The decision problem is: Given a setup of urns and colored balls, and given the ordered list of color requirements, is it possible to win?


Example: You have urns containing [RB] [RB]. If the instructions are to remove them in the order red, blue, blue, red you can win. In contrast, if you must remove them in the order red, blue, red, blue, there is no way to win because you cannot draw from the same urn twice in a row.


I am wondering whether this problem is in P, or whether, for example, it's NP-complete. It's a little similar to some other NP-complete problems, but it also seems at least superficially less expressive and I haven't been able to find a reduction.

I've found several special cases that are in P.

  • I know that if there's only one ball color ($k=1$), then the problem is in P. My algorithm is to always remove a ball from the urn with the most balls (among the urns you're allowed to pick), breaking ties arbitrarily.

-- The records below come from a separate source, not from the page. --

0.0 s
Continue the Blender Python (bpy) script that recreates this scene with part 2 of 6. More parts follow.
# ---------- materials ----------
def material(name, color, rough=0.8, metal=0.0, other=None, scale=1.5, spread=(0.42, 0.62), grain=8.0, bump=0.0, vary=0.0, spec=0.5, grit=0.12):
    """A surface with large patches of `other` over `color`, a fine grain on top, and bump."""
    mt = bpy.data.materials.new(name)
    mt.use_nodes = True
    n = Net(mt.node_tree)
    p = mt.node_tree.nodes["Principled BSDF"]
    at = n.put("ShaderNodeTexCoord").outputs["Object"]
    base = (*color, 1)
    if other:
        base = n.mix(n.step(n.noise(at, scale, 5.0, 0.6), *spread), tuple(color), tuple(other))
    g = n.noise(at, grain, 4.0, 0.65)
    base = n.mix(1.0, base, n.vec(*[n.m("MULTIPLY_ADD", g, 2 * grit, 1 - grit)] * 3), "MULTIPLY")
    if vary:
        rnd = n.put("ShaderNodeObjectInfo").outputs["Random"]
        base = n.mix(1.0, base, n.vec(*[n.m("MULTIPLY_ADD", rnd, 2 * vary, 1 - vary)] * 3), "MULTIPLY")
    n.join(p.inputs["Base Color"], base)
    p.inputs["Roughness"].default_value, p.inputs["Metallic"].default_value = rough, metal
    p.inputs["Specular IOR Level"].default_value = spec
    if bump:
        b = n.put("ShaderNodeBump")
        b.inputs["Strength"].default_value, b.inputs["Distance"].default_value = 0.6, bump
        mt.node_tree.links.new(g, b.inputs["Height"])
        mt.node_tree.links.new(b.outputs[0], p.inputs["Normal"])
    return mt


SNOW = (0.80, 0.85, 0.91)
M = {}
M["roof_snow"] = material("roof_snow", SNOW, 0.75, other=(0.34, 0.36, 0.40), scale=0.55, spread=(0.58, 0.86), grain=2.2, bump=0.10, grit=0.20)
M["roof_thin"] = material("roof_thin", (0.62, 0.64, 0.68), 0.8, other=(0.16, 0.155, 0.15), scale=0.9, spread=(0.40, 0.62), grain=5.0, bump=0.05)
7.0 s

If it's possible to win, this algorithm will win. (Note that it's still possible to have an unwinnable game even if $k=1$, if there's too great a discrepancy in urn contents. For example, the game [R] [RRRR] is unwinnable.)

  • I also know that if all balls have a unique color, then the problem is also in P. This is because then the color list uniquely determines the path you take (no branching factors), and you can check whether it's valid in polynomial time. More generally, if the color of the ball uniquely determines the urn it's in, then the problem is in P.

  • And if there are only two urns, then no matter how many colors $k$ there are, the path must zigzag between them, and there are only two possible paths. You can check in polynomial time whether either path is legal.

But I haven't solved the $k=2$ case, and I'm stumped on an algorithm or reduction.

Edit: I've found if we allow for an unlimited number of colors, the problem becomes NP-complete, but I'm not sure about just two colors.